In “The Traitor’s Son”, Wendy Johnson masterfully weaves a tapestry of loyalty, love, and sacrifice against the backdrop of England’s turbulent history. Through the eyes of a young Richard III, readers are transported into a world where every choice is fraught with peril, and the bonds of kinship are tested to their limits. As Richard Plantagenet navigates the explosive tensions within his own family, readers are swept along on a journey of intrigue and passion that will leave them spellbound until the final page.
Wendy Johnson
Wendy has a lifelong passion for medieval history, its people, and for bringing their incredible stories to life. Her specific areas of interest are the fifteenth century, the Wars of the Roses, and Richard III in particular. She enjoys narratives which immerse the reader in the past, and tries faithfully to recreate the later Middle Ages within in her own writing. She has contributed to a number of historical anthologies and was a runner up in the Woman and Home Short Story Competition 2008.
A member of the Richard III Society since 1986, Wendy is also a founder member of Philippa Langley’s Looking for Richard Project, which located the king’s lost grave in 2012. She co-authored Finding Richard III: the Official Account of Research by the Retrieval and Reburial Project in 2014, and in 2019 received the Richard III Society’s Robert Hamblin Award.
THE TRAITOR’S SON, volume one in a Richard III trilogy, is Wendy’s debut novel and she is currently working on the sequel.
Richard 111 is surely the most divisive king in Englands history, was he a good fair and just king, did he accept the crown because there was real evidence of his brothers marriage to another woman, or was it a fabrication woven by him and his supporters to seize his nephews crown and most importantly, did the deposed king and his younger brother die by his command?
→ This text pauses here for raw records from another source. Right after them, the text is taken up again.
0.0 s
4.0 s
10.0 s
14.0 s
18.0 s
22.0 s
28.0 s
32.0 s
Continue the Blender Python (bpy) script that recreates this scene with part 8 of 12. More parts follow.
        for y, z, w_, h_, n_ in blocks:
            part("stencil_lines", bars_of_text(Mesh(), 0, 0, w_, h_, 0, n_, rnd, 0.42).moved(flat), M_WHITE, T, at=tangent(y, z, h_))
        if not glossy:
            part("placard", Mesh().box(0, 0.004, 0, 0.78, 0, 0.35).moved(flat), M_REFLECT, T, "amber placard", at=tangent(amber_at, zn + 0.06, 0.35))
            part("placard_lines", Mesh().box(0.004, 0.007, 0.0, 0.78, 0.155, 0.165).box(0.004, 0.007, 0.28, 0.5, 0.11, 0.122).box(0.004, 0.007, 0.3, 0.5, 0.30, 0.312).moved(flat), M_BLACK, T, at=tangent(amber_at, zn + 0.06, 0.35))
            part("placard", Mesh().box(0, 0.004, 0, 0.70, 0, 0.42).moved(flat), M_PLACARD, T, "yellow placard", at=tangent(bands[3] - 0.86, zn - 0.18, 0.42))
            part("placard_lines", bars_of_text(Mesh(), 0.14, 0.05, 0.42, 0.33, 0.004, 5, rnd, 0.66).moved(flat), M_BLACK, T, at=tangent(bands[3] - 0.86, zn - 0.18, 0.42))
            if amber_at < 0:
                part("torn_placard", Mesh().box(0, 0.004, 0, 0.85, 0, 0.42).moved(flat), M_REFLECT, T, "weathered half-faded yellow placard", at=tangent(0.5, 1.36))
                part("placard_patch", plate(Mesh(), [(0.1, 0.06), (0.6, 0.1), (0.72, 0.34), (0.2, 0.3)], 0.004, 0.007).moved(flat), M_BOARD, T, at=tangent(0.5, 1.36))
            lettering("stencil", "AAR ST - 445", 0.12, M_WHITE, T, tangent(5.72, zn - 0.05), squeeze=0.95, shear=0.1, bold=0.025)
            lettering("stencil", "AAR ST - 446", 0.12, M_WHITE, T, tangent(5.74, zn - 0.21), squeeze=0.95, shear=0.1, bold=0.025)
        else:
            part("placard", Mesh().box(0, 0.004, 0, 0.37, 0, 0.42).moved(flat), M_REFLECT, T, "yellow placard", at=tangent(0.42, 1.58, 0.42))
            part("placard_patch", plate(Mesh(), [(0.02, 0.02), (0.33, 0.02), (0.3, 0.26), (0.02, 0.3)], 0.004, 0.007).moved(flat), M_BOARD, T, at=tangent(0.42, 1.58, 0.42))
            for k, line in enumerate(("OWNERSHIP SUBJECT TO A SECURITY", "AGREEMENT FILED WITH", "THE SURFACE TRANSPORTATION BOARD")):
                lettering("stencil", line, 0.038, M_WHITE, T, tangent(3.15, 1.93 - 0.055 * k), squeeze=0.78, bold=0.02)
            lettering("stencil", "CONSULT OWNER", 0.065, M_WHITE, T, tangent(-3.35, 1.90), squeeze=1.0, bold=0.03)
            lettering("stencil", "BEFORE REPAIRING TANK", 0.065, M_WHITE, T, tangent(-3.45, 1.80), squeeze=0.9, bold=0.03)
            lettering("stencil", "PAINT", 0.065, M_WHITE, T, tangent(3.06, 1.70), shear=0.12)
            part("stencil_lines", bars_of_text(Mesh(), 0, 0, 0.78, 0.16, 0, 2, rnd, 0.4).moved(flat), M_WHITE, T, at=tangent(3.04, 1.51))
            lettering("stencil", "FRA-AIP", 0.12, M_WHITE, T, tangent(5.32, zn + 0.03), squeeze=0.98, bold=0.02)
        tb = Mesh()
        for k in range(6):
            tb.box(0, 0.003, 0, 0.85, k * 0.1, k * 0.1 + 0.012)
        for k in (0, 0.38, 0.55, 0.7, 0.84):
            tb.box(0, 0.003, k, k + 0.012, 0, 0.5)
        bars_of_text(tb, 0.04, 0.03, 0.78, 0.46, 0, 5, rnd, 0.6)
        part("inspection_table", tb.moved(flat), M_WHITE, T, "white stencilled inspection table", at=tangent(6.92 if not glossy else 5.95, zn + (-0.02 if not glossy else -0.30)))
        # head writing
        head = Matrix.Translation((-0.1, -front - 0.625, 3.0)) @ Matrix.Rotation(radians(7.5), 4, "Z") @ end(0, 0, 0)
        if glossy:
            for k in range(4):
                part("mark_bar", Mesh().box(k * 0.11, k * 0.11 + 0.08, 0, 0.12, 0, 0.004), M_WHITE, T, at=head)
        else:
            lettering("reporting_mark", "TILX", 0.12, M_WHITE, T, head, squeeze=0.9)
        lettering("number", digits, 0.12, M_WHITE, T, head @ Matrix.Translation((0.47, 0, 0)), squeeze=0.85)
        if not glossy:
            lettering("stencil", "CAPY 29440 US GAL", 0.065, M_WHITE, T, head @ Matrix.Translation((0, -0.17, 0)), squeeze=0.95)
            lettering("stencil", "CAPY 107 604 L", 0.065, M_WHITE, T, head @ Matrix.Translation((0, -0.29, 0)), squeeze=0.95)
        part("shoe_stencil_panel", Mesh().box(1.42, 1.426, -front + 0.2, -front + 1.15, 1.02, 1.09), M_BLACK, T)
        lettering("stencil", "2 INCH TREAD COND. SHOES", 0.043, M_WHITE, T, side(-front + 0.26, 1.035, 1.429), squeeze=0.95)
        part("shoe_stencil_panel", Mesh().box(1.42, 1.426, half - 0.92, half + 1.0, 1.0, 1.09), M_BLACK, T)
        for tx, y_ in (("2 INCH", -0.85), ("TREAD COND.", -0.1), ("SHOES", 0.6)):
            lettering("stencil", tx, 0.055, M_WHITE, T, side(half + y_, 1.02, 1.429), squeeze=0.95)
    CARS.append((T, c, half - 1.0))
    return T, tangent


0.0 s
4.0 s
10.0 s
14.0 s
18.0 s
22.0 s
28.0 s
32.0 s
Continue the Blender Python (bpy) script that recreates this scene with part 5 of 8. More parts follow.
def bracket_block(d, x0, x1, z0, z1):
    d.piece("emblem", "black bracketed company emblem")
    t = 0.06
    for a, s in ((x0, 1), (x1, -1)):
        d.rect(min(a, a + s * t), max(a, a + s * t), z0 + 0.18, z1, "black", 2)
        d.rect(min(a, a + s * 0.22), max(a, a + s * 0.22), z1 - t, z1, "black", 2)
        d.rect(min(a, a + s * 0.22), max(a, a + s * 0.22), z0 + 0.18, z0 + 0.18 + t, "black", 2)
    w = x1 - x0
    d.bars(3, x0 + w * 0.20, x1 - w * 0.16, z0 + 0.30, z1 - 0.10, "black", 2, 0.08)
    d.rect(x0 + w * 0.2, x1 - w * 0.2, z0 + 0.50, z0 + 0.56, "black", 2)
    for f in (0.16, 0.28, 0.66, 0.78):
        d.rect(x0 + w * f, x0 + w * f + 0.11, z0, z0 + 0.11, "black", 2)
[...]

All these are answers we will never know because like many other long dead characters, history is silent, but since the early 20th century when the Richard 111 Society was formed his champions have attempted to portray him in a favourable light, arguing that history is written by the victors and Sir Thomas More and Shakespeare painted him as an evil usurper to appease the Tudors, whoever was the real Richard 111 we will never know but he did accept his nephews crown and whether it was by fair means or foul, his actions created dissension across the realm (especially when the young princes were never seen anymore and rumours persisted they had been murdered), and ultimately led to his own death, his portrait shows a young man with a very anxious expression on his face, he looks like he has the weight of the world on his thin spare shoulders, he was the last Plantagenet king and the discovery of his remains led to revived interest in this historical figure, his internment filled with royal honours befitting a king was I feel, a slur on the child king Edward V and Richard Duke Of York, but then I am among those who believe that Richard was responsible for their deaths, unless one day we are given absolute proof that the princes lived his name will be blackened eternally by their strange disappearance, Philippa Langley wants the Westminster urn to be opened and the wretched little bones heaped in there to be tested for DNA, she may well get her wish as King Charles is said to have shown a keen interest, but the outcome if achieved may not be what she and his supporters expects, only time will tell.